International Technological University
- Motto: Global Development Through Silicon Valley Education
- Type: Unaccredited private university
- Established: 1994
- President: Yau Gene Chan
- Administrative staff: 167
- Location: Santa Clara, California, United States 37°23′20″N 121°55′51″W﻿ / ﻿37.388767°N 121.930889°W
- Campus: Urban campus;
- Nickname: ITU
- Website: www.itu.edu

= International Technological University =

Private university in San Jose, California

International Technological University (ITU) is an unaccredited private university in Santa Clara, California, United States. It was founded in 1994 by Professor Shu-Park Chan, previously a professor and interim dean of the School of Engineering at Santa Clara University. The university was accredited by the WASC Senior College and University Commission until June 2025.

==History==
International Technological University (ITU) was founded in 1994 by Professor Shu-Park Chan, previously a professor and interim dean of the School of Engineering at Santa Clara University. Chan retired early from Santa Clara in 1992 to found ITU two years later. In 2011, upon Shu-Park Chan’s retirement, the Board of Trustees elected his son Yau-Gene Chan, previously Executive Vice-President, to the ITU presidency. Following the WASC special investigation into Third Party Comments in February 2015, the Board of Trustees removed Chan and appointed Dr. Gregory O'Brien as the new President of ITU. In October 2019, the Board of Trustees reinstalled the previously removed Chan to be the president and Chan immediately furloughed all staff citing financial difficulties.

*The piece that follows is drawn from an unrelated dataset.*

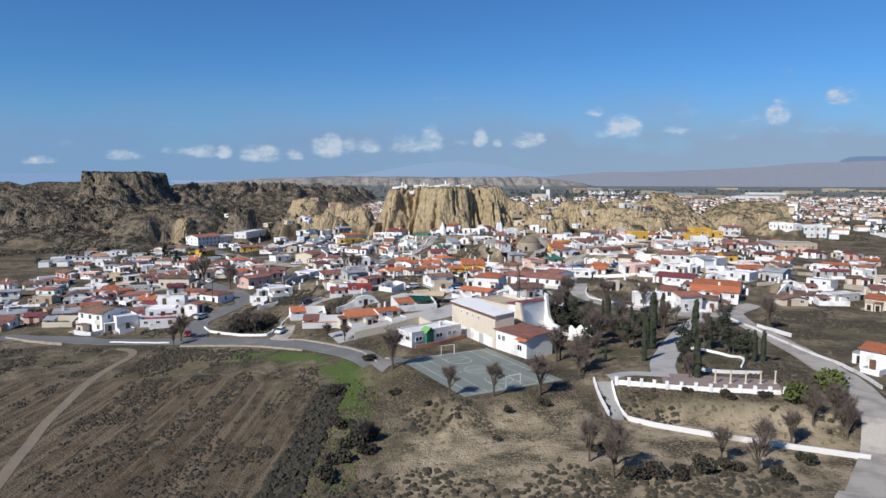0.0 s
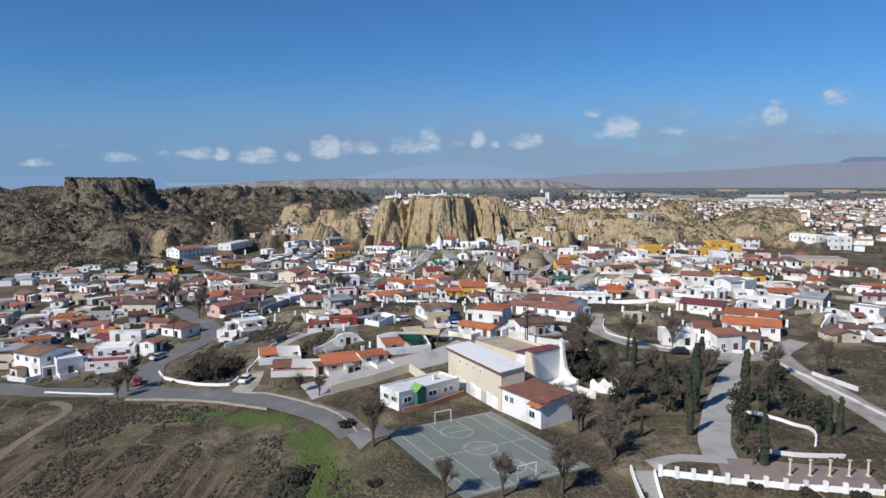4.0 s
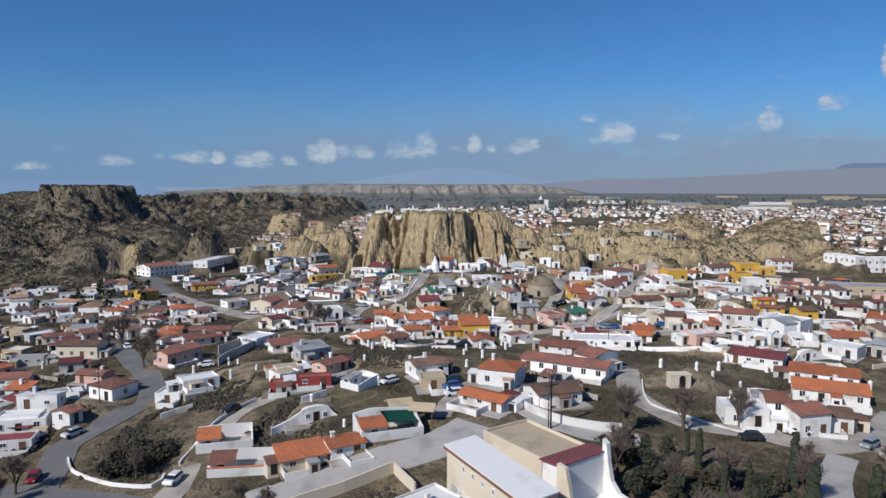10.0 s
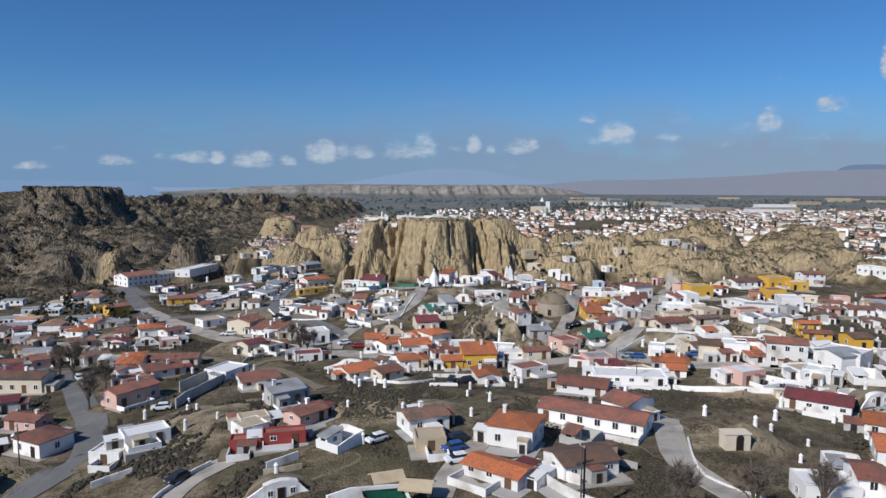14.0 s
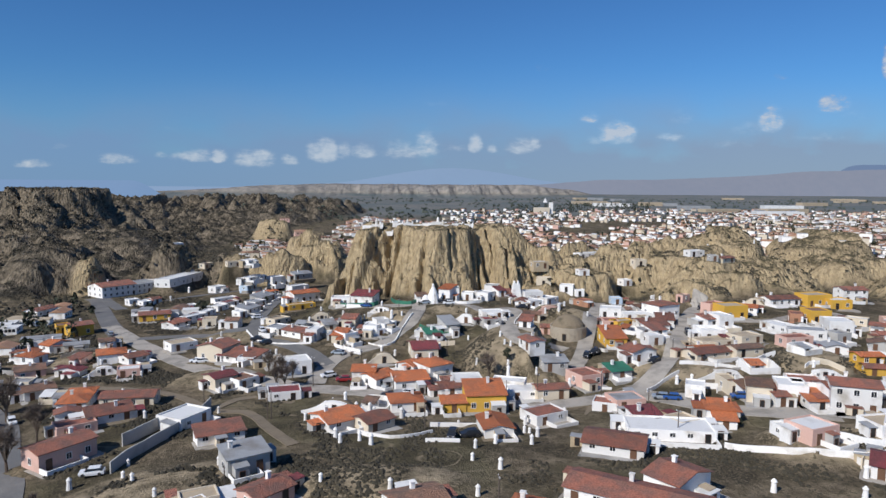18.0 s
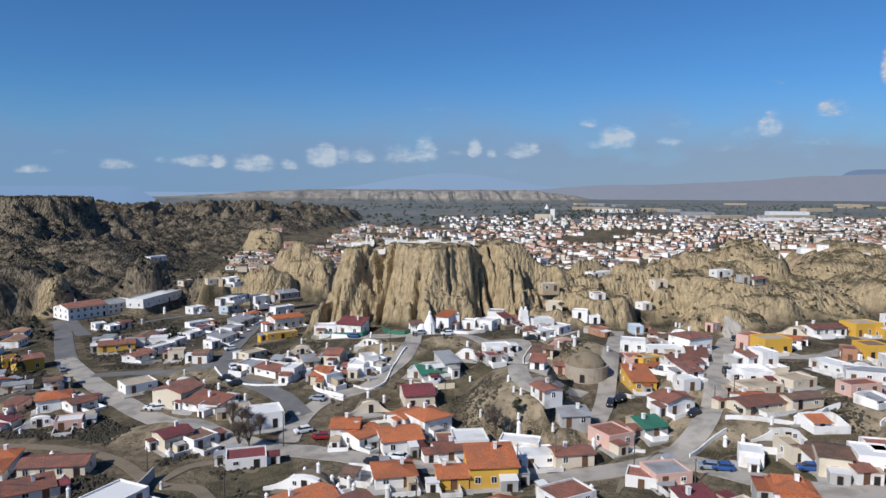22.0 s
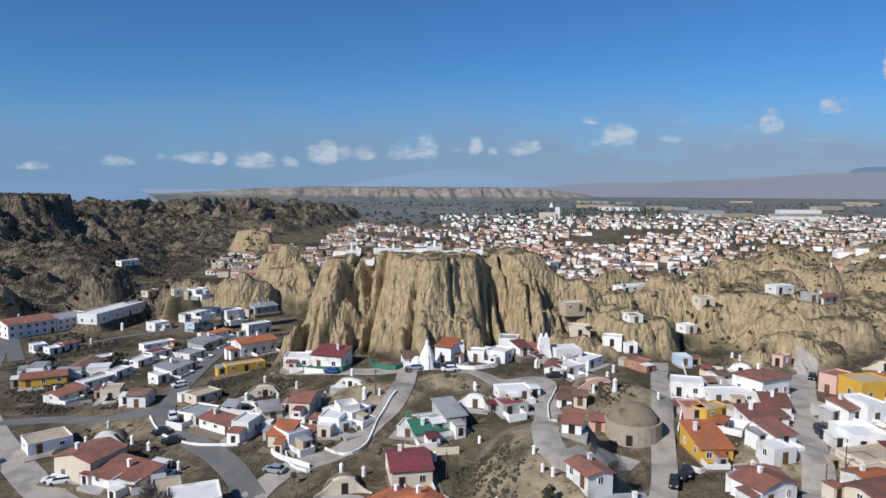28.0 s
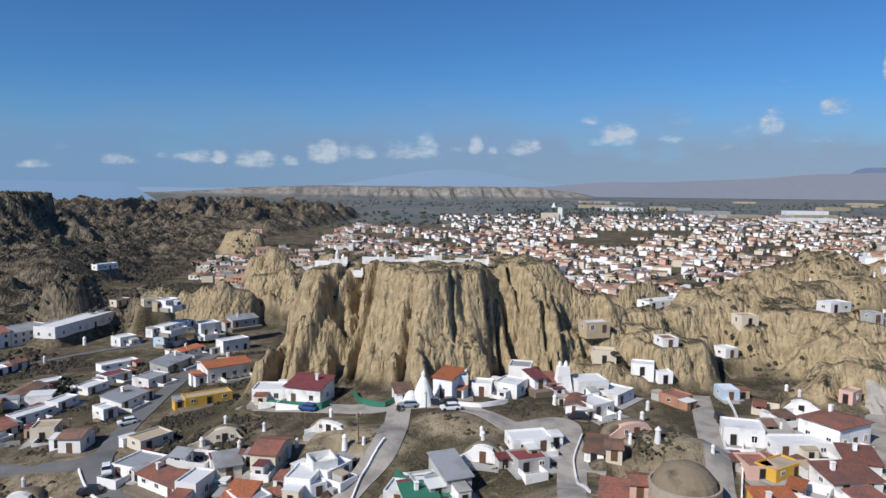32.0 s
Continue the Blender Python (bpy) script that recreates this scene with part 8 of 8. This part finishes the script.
    for _ in range(1700):
        y = 1150 * (2.6 ** roll.random())
        a = roll.uniform(-0.32, 0.9)
        x = a * (y - 200)
        if a > 0.12 and y < 1750 and roll.random() < 0.8 or fbm(np.array([x / 160]), np.array([y / 90]), 2)[0] < 0.34:
            continue
        dots.append(leaf_cloud((x, y, ground_at(x, y) + 1.6), roll.uniform(2, 4.5), 9, 2.0, roll, 0.6))
    tagged(new("olive_groves", cloud_mesh("olive_groves", dots, "grove")), "dark olive groves on the far plain", "trees", "", "stuff")
    row = []
    for k in range(34):
        x, y = 150 + k * 9 + roll.uniform(-3, 3), 1500 + 2.0 * k + roll.uniform(-4, 4)
        row.append(leaf_cloud((x, y, ground_at(x, y) + 9), 4.2, 40, 1.3, roll, 2.4))
    tagged(new("cypress_row", cloud_mesh("cypress_row", row, "cypress")), "row of tall dark cypresses behind the town", "trees", "", "stuff")


town_stuff()
church_far = new("church")
church_far.matrix_world = pose(207, 1457, ground_at(207, 1457))
part("nave", block(-22, -8, -1, 8, 8, 12), "cream", church_far)
part("tower", block(8, -4, -1, 15, 4, 22), "white", church_far)
part("spire", turned([(4.6, 22), (3.0, 25), (0.2, 31)], 8), "white", church_far)
tagged(church_far, "pale church with a square tower in the town", "church")


# ---- shrubs and tufts over the open ground ----
def scatter(name, label, material, count, x0, x1, y0, y1, size, keep, seed):
    roll = np.random.default_rng(seed)
    xs, ys = roll.uniform(x0, x1, count * 4), roll.uniform(y0, y1, count * 4)
    ok = keep(xs, ys)
    xs, ys = xs[ok][:count], ys[ok][:count]
    off = ~on_lane(xs, ys)
    xs, ys = xs[off], ys[off]
    zs = height(xs, ys)
    n = len(xs)
    k = size * roll.uniform(0.5, 1.5, n)
    base = np.array([(-1, -0.6, -0.1), (0.2, -1, -0.1), (1, 0.1, -0.1), (0.3, 1, -0.1), (-0.8, 0.7, -0.1), (-0.6, -0.3, 0.7), (0.5, -0.4, 0.85), (0.3, 0.6, 0.7), (-0.2, 0.1, 1.05)])
    tris = np.array([(0, 1, 5), (1, 6, 5), (1, 2, 6), (2, 7, 6), (2, 3, 7), (3, 4, 7), (4, 5, 7), (4, 0, 5), (5, 6, 8), (6, 7, 8), (7, 5, 8)])
    t = roll.uniform(0, 6.28, n)
    b = base[None] * roll.uniform(0.7, 1.3, (n, 9, 3))
    x = b[..., 0] * np.cos(t)[:, None] - b[..., 1] * np.sin(t)[:, None]
    y = b[..., 0] * np.sin(t)[:, None] + b[..., 1] * np.cos(t)[:, None]
    co = np.stack([xs[:, None] + x * k[:, None], ys[:, None] + y * k[:, None], zs[:, None] + b[..., 2] * k[:, None] * 0.75], -1).reshape(-1, 3)
    faces = (tris[None] + 9 * np.arange(n)[:, None, None]).reshape(-1, 3)
    me = bpy.data.meshes.new(name)
    me.from_pydata(co.tolist(), [], faces.tolist())
    me.materials.append(MAT[material])
    tagged(new(name, me), label, "shrubs", "", "stuff")


def open_ground(xs, ys):
    patch = fbm(xs / 16, ys / 16, 3) > 0.44
    cells = np.zeros((500, 500), bool)
    for a, b in TAKEN:
        i, j = int(a / 2) + 250, int((b + 2.5) / 2)
        if 3 < i < 496 and 3 < j < 496:
            cells[i - 2:i + 3, j - 2:j + 3] = True
    built = ~cells[np.clip((xs / 2).astype(int) + 250, 0, 499), np.clip((ys / 2).astype(int), 0, 499)]
    court_near = np.hypot(xs - 6, ys - 128) > 20
    return patch & built & court_near & (mesa_shape(xs, ys) < -4)


scatter("scrub", "low dry brown scrub over the slopes", "shrub", 30000, -120, 130, 150, 372, 0.33, open_ground, 1)
scatter("scrub", "dry weeds in the ploughed field", "shrub", 7500, -130, -24, 66, 140, 0.27, lambda a, b: fbm(a / 3.5, b / 9, 3) > 0.45, 2)
scatter("scrub", "dry shrubs on the bank below the park", "shrub", 2600, -16, 75, 74, 128, 0.40, open_ground, 3)
scatter("scrub", "dark brambles along the field edge", "shrub", 1300, -24.5, -19, 66, 128, 0.55, lambda a, b: a > -30, 4)
scatter("scrub", "dark scrub over the badland slopes", "shrub", 14000, -460, -120, 380, 900, 1.0, lambda a, b: fbm(a / 30, b / 30, 3) > 0.44, 5)
scatter("scrub", "scattered shrubs on the clay hills", "shrub", 2600, -60, 260, 372, 540, 0.6, lambda a, b: (fbm(a / 12, b / 12, 3) > 0.48) & ((a > 40) | (b > 396)), 6)
scatter("scrub", "dark brown scrub over the western terraces", "shrub", 8000, -150, -20, 190, 390, 0.5, open_ground, 8)
scatter("scrub", "dark scrub on the slopes between the western rows", "shrub", 11000, -150, -34, 270, 450, 0.45, lambda a, b: open_ground(a, b) | (fbm(a / 9 + 3, b / 9, 3) > 0.52) & (mesa_shape(a, b) < -4) & (b < 440), 9)
scatter("scrub", "dark weeds on the waste ground beside the road", "shrub", 5000, -150, -44, 142, 215, 0.36, lambda a, b: (fbm(a / 8, b / 8, 3) > 0.43), 10)
scatter("tufts", "grass tufts on the green strip", "bush", 700, -22, -12, 76, 135, 0.25, lambda a, b: a > -30, 7)


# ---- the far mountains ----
# Distance haze painted on: a dark base with emission in the haze colour.
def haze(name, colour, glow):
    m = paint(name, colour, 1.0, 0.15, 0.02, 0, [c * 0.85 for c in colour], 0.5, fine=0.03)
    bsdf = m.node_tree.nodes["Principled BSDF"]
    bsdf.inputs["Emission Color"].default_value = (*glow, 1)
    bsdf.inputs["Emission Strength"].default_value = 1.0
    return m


def range_of_hills(name, y, crest, x0, x1, seed, material, label, rough=1.0):
    """A range with spurs running down its face; crest gives its height along x."""
    n, rows = 190, 9
    xs = np.linspace(x0, x1, n + 1)
    tops = np.asarray(crest(xs)) + 9 * rough * (fbm(xs / 260 + seed, 0 * xs + seed * 1.7, 5) - 0.45)
    bm = bmesh.new()
    grid = []
    for k in range(rows):
        down = k / (rows - 1)
        spur = ridged(xs / 75 + seed, 0 * xs + 0.7 * down + seed, 3) - 0.5
        zs = -25 + (tops + 25) * (1 - down) ** 1.25 + 11 * rough * spur * math.sin(math.pi * down)
        grid.append([bm.verts.new((x, y - 260 * down + 50 * rough * s * down, z)) for x, z, s in zip(xs, zs, spur)])
    for a, b in zip(grid, grid[1:]):
        for k in range(n):
            bm.faces.new((b[k], b[k + 1], a[k + 1], a[k]))
    for f in bm.faces:
        f.smooth = True
    ob = part(name, bm, material)
    tagged(ob, label, "mountains", "", "structure")


# Each range glows in its own haze tint.
BLUE = haze("blue_haze", (0.015, 0.02, 0.025), (0.205, 0.305, 0.470))
LILAC = haze("lilac_haze", (0.052, 0.038, 0.030), (0.162, 0.205, 0.292))
SLATE = haze("slate_haze", (0.012, 0.018, 0.03), (0.125, 0.185, 0.305))
WEST_BLUE = haze("grey_blue_haze", (0.01, 0.015, 0.02), (0.165, 0.270, 0.455))
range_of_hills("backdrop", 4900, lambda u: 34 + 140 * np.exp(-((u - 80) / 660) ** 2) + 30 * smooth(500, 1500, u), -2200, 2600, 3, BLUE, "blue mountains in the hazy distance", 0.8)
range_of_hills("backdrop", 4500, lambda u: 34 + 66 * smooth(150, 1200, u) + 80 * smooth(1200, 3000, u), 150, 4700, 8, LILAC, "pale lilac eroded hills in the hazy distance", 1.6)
range_of_hills("backdrop", 4780, lambda u: 20 + 196 * np.exp(-((u - 3050) / 390) ** 6), 2400, 3900, 2, SLATE, "flat-topped hill in slate-blue haze", 0.6)
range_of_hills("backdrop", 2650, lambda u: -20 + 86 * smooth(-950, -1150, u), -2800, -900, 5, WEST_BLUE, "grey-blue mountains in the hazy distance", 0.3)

# ---- the ground, cut level where houses stand on slopes ----
def level_pads(z):
    for x, y, c, s, w, d, level in PADS:
        i0, i1 = np.searchsorted(GX, (x - w - d, x + w + d))
        j0, j1 = np.searchsorted(GY, (y - w - d, y + w + d))
        p, q, low = XX[j0:j1, i0:i1] - x, YY[j0:j1, i0:i1] - y, z[j0:j1, i0:i1]
        u, v = p * c + q * s, q * c - p * s
        out = np.maximum(abs(u) - w / 2, abs(v - d / 2) - d / 2)
        cut, bank = 1 - smooth(1.0, 3.2, np.maximum(out, 0)), 1 - smooth(0.4, 3.0, out)
        z[j0:j1, i0:i1] = np.where(low > level, low + (level - low) * cut, low + (level - low) * bank)
    return z


ZZ = level_pads(ZZ)
ground_mesh = sheet(GX, GY, ZZ)


def zone(name, values):
    ground_mesh.attributes.new(name, "FLOAT", "POINT").data.foreach_set("value", np.asarray(values, float).ravel())


def inside(x, y, corners, soft):
    """1 inside a convex polygon, given clockwise, 0 outside."""
    out = np.full(np.shape(x), -1e9)
    for (a, b), (c, d) in zip(corners, corners[1:] + corners[:1]):
        n = math.hypot(c - a, d - b)
        out = np.maximum(out, -((x - a) * (d - b) - (y - b) * (c - a)) / n)
    return 1 - smooth(-soft, soft, out)


rock = smooth(-4, 2, mesa_shape(XX, YY))
for a, b, rx, ry, top, turn, steep, gully in HILLS:
    rock = np.maximum(rock, 1 - smooth(0.8, 1.1, np.hypot((XX - a) / rx, (YY - b) / ry)))
west = np.maximum(smooth(0.02, 0.3, badland_zone(XX, YY)), 1 - smooth(0.9, 1.3, np.hypot((XX + 158) / 36, (YY - 502) / 26)))
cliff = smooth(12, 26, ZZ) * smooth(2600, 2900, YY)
zone("rock", np.maximum(np.maximum(rock, west), cliff))
zone("west", west)
# Where the haze-tinted far colours apply.
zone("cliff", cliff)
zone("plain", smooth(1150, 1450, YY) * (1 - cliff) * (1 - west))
field = inside(XX, YY, [(-200, 60), (-200, 141), (-75, 141), (-40, 136), (-24, 122), (-19, 70), (-22, 60)], 2.5)
zone("field", field)
bare = inside(XX, YY, [(-9, 78), (-6, 100), (4, 106), (26, 112), (60, 104), (62, 78)], 3.0)
for a, b, rx, ry, h, turn in MOUNDS:
    c, s = math.cos(turn), math.sin(turn)
    u, v = ((XX - a) * c + (YY - b) * s) / rx, ((YY - b) * c - (XX - a) * s) / ry
    bare = np.maximum(bare, smooth(0, 0.5, 1 - u * u - v * v))
zone("bare", bare)
green = inside(XX, YY, [(-17, 60), (-21, 118), (-36, 146), (-20, 143), (-14, 122), (-10, 60)], 2.0)
green = np.maximum(green, inside(XX, YY, [(-50, 151.5), (-49, 157), (-30, 150), (-33, 145)], 1.2))
green = np.maximum(green, inside(XX, YY, [(-33, 145), (-30, 150), (-17, 138), (-22, 132)], 1.2))
zone("grass", green * (fbm(XX / 6, YY / 6, 3) > 0.27))


ground_mesh.materials.append(ground_material())
tagged(new("ground", ground_mesh), "dry brown earth, ploughed field, clay badland hills and a fluted mesa", "ground", "", "structure")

ITU moved to its current campus in Downtown San Jose in April 2011, from its original location in Sunnyvale. In 2014, it was announced that ITU would move to a new 76,568 square foot facility on 2711 North First Street, San Jose. ITU completed the move to its current campus on March 25, 2015.

==Accreditation==
ITU was accredited by ACICS from July 1, 2001 to December 31, 2004, according to the US Department of Education Database of Accredited Postsecondary Institutions and Programs. ITU was institutionally accredited by the WASC Senior College and University Commission (WSCUC) as of February 22, 2013. On October 17, 2019, WSCUC placed ITU on "Show Cause" status due to lack of compliance with the five issues of leadership structure, staff intimidation, insufficient staff and faculty as a result of the furlough of all staffers, non-viable financial sustainability, and the questionable independence of the trustees. On June 17, 2022, WSCUC withdrew the accreditation of the school, however, the school has filed for an appeal. ITU remained accredited until a decision to the appeal was made. WSCUC officially withdrew ITU's accreditation effectively on June 27, 2025.

The university's MBA program in business analytics is accredited by the Accreditation Council for Business Schools and Programs (ACBSP). It has been ACBSP-accredited since 2017.

== Academics ==
ITU offers several master's degree programs, three doctoral programs, four certificate programs, in six academic departments:

=== North San Jose Campus ===
In 2014, it was announced that ITU would move from its Downtown San Jose location to a new facility, on 2711 North First Street. The new facility is approximately three times the size of ITU's previous location. The campus has a 300-seat lecture hall, gym, yoga studio, research labs, as well as additional classrooms and faculty offices.

=== Laboratories ===
The university operates laboratories in the following areas: IoT/Embedded Systems, Artificial Intelligence/Robotics, Green Energy, and Bioelectronics staffed by faculty and graduate students of the Department of Electrical Engineering (EE). The SAP Laboratory operated by the Department of Business Administration, serves as an SAP training center for the region. ITU is a member of the SAP University Alliance Program. The University also operates a joint laboratory with Peking University’s School of Software and Microelectronics through its Artificial Intelligence/Robotics Laboratory.

== Enrollment practices ==
The Chronicle of Higher Education reported that after its near-bankruptcy in 2006, ITU began to promise international students the opportunity to work full-time jobs immediately upon arrival. It became popular in online Indian student forums as a good place to extend a student visa or get a job. In March 2011, enrollment increased to 1500 students, 94% of which were Indian. ITU has been criticized for attracting unknowing international students when its accreditation and credit transfer policy are questionable. The Chronicle noted that ITU's provost at that time, Gerald A. Cory, was paid $445,832 in 2009, an unusually high salary.

On January 8, 2021, ITU entered into a settlement agreement with the United States to pay $1,170,000 under the qui tam provisions of the False Claims Act, in order to settle allegations related to student visa fraud.